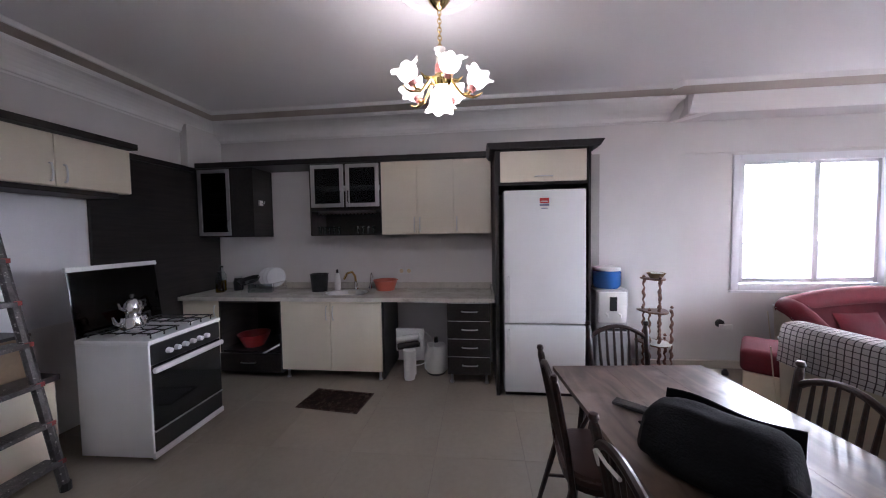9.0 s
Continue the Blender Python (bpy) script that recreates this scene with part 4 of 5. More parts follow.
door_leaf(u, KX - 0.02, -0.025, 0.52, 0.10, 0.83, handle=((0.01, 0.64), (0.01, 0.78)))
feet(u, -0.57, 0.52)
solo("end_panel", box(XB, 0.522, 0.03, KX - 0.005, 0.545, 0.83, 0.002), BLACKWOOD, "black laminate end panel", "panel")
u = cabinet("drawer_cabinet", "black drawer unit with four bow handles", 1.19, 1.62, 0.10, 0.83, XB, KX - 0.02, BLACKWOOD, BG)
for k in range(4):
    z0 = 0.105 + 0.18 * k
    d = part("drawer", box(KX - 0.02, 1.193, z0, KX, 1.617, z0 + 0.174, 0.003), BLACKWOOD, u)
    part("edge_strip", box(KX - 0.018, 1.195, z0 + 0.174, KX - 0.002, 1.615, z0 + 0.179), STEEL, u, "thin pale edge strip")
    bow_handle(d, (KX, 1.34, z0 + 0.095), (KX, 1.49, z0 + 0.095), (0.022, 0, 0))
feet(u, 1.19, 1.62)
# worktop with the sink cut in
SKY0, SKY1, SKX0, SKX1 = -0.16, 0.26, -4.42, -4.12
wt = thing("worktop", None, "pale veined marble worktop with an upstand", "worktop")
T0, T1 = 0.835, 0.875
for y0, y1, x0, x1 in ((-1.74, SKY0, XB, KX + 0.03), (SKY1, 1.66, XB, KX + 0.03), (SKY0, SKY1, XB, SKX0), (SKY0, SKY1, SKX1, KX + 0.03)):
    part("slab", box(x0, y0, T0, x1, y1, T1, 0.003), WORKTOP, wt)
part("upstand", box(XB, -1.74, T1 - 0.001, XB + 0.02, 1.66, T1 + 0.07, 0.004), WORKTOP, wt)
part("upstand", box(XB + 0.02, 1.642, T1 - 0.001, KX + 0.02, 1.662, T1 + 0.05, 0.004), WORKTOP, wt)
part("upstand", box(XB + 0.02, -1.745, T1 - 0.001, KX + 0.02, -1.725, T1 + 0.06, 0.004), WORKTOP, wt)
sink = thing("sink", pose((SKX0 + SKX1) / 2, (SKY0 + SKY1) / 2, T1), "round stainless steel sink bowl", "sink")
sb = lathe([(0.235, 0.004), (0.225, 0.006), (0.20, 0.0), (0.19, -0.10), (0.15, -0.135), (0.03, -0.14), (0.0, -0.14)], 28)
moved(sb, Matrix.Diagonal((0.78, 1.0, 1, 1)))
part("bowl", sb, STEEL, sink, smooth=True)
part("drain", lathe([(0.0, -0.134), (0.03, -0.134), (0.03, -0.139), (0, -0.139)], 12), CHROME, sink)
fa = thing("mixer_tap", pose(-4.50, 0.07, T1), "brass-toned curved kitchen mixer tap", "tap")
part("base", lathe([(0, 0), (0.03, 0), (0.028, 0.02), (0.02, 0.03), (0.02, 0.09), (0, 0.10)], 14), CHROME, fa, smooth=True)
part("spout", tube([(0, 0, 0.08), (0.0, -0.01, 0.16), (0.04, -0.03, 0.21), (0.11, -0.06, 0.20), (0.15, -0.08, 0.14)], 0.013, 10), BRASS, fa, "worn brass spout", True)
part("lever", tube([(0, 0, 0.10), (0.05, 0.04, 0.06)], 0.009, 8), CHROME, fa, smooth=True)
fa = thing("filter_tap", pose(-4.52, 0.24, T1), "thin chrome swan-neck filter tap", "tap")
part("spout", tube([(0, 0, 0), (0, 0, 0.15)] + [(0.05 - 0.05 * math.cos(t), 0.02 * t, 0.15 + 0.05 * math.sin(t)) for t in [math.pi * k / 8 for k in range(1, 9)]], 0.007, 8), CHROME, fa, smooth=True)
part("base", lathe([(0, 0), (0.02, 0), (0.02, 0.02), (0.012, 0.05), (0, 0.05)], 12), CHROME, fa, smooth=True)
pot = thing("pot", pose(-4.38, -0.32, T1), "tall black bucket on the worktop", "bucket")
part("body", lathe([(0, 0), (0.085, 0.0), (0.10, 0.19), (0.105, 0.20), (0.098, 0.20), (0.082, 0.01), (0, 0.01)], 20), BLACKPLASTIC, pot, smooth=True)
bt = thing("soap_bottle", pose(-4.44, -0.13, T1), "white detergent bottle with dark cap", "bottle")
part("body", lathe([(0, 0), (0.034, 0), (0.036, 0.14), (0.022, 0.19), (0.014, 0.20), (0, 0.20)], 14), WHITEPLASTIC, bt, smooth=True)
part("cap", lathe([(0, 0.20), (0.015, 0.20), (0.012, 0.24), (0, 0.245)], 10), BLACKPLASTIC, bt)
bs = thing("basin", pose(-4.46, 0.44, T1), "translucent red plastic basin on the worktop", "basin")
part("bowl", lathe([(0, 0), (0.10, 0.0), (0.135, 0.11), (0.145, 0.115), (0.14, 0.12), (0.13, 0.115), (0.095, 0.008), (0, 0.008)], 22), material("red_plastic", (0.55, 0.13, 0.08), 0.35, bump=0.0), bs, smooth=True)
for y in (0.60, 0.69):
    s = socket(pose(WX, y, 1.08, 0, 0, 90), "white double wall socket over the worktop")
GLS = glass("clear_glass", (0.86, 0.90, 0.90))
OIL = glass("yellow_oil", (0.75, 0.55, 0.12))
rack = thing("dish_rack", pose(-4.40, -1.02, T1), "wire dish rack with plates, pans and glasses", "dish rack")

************

TASK OBJECTIVE » Repeat the material above verbatim, with no pictures in the output.

SOLUTION FOR THIS PROBLEM »
9.0 s
Continue the Blender Python (bpy) script that recreates this scene with part 4 of 5. More parts follow.
door_leaf(u, KX - 0.02, -0.025, 0.52, 0.10, 0.83, handle=((0.01, 0.64), (0.01, 0.78)))
feet(u, -0.57, 0.52)
solo("end_panel", box(XB, 0.522, 0.03, KX - 0.005, 0.545, 0.83, 0.002), BLACKWOOD, "black laminate end panel", "panel")
u = cabinet("drawer_cabinet", "black drawer unit with four bow handles", 1.19, 1.62, 0.10, 0.83, XB, KX - 0.02, BLACKWOOD, BG)
for k in range(4):
    z0 = 0.105 + 0.18 * k
    d = part("drawer", box(KX - 0.02, 1.193, z0, KX, 1.617, z0 + 0.174, 0.003), BLACKWOOD, u)
    part("edge_strip", box(KX - 0.018, 1.195, z0 + 0.174, KX - 0.002, 1.615, z0 + 0.179), STEEL, u, "thin pale edge strip")
    bow_handle(d, (KX, 1.34, z0 + 0.095), (KX, 1.49, z0 + 0.095), (0.022, 0, 0))
feet(u, 1.19, 1.62)
# worktop with the sink cut in
SKY0, SKY1, SKX0, SKX1 = -0.16, 0.26, -4.42, -4.12
wt = thing("worktop", None, "pale veined marble worktop with an upstand", "worktop")
T0, T1 = 0.835, 0.875
for y0, y1, x0, x1 in ((-1.74, SKY0, XB, KX + 0.03), (SKY1, 1.66, XB, KX + 0.03), (SKY0, SKY1, XB, SKX0), (SKY0, SKY1, SKX1, KX + 0.03)):
    part("slab", box(x0, y0, T0, x1, y1, T1, 0.003), WORKTOP, wt)
part("upstand", box(XB, -1.74, T1 - 0.001, XB + 0.02, 1.66, T1 + 0.07, 0.004), WORKTOP, wt)
part("upstand", box(XB + 0.02, 1.642, T1 - 0.001, KX + 0.02, 1.662, T1 + 0.05, 0.004), WORKTOP, wt)
part("upstand", box(XB + 0.02, -1.745, T1 - 0.001, KX + 0.02, -1.725, T1 + 0.06, 0.004), WORKTOP, wt)
sink = thing("sink", pose((SKX0 + SKX1) / 2, (SKY0 + SKY1) / 2, T1), "round stainless steel sink bowl", "sink")
sb = lathe([(0.235, 0.004), (0.225, 0.006), (0.20, 0.0), (0.19, -0.10), (0.15, -0.135), (0.03, -0.14), (0.0, -0.14)], 28)
moved(sb, Matrix.Diagonal((0.78, 1.0, 1, 1)))
part("bowl", sb, STEEL, sink, smooth=True)
part("drain", lathe([(0.0, -0.134), (0.03, -0.134), (0.03, -0.139), (0, -0.139)], 12), CHROME, sink)
fa = thing("mixer_tap", pose(-4.50, 0.07, T1), "brass-toned curved kitchen mixer tap", "tap")
part("base", lathe([(0, 0), (0.03, 0), (0.028, 0.02), (0.02, 0.03), (0.02, 0.09), (0, 0.10)], 14), CHROME, fa, smooth=True)
part("spout", tube([(0, 0, 0.08), (0.0, -0.01, 0.16), (0.04, -0.03, 0.21), (0.11, -0.06, 0.20), (0.15, -0.08, 0.14)], 0.013, 10), BRASS, fa, "worn brass spout", True)
part("lever", tube([(0, 0, 0.10), (0.05, 0.04, 0.06)], 0.009, 8), CHROME, fa, smooth=True)
fa = thing("filter_tap", pose(-4.52, 0.24, T1), "thin chrome swan-neck filter tap", "tap")
part("spout", tube([(0, 0, 0), (0, 0, 0.15)] + [(0.05 - 0.05 * math.cos(t), 0.02 * t, 0.15 + 0.05 * math.sin(t)) for t in [math.pi * k / 8 for k in range(1, 9)]], 0.007, 8), CHROME, fa, smooth=True)
part("base", lathe([(0, 0), (0.02, 0), (0.02, 0.02), (0.012, 0.05), (0, 0.05)], 12), CHROME, fa, smooth=True)
pot = thing("pot", pose(-4.38, -0.32, T1), "tall black bucket on the worktop", "bucket")
part("body", lathe([(0, 0), (0.085, 0.0), (0.10, 0.19), (0.105, 0.20), (0.098, 0.20), (0.082, 0.01), (0, 0.01)], 20), BLACKPLASTIC, pot, smooth=True)
bt = thing("soap_bottle", pose(-4.44, -0.13, T1), "white detergent bottle with dark cap", "bottle")
part("body", lathe([(0, 0), (0.034, 0), (0.036, 0.14), (0.022, 0.19), (0.014, 0.20), (0, 0.20)], 14), WHITEPLASTIC, bt, smooth=True)
part("cap", lathe([(0, 0.20), (0.015, 0.20), (0.012, 0.24), (0, 0.245)], 10), BLACKPLASTIC, bt)
bs = thing("basin", pose(-4.46, 0.44, T1), "translucent red plastic basin on the worktop", "basin")
part("bowl", lathe([(0, 0), (0.10, 0.0), (0.135, 0.11), (0.145, 0.115), (0.14, 0.12), (0.13, 0.115), (0.095, 0.008), (0, 0.008)], 22), material("red_plastic", (0.55, 0.13, 0.08), 0.35, bump=0.0), bs, smooth=True)
for y in (0.60, 0.69):
    s = socket(pose(WX, y, 1.08, 0, 0, 90), "white double wall socket over the worktop")
GLS = glass("clear_glass", (0.86, 0.90, 0.90))
OIL = glass("yellow_oil", (0.75, 0.55, 0.12))
rack = thing("dish_rack", pose(-4.40, -1.02, T1), "wire dish rack with plates, pans and glasses", "dish rack")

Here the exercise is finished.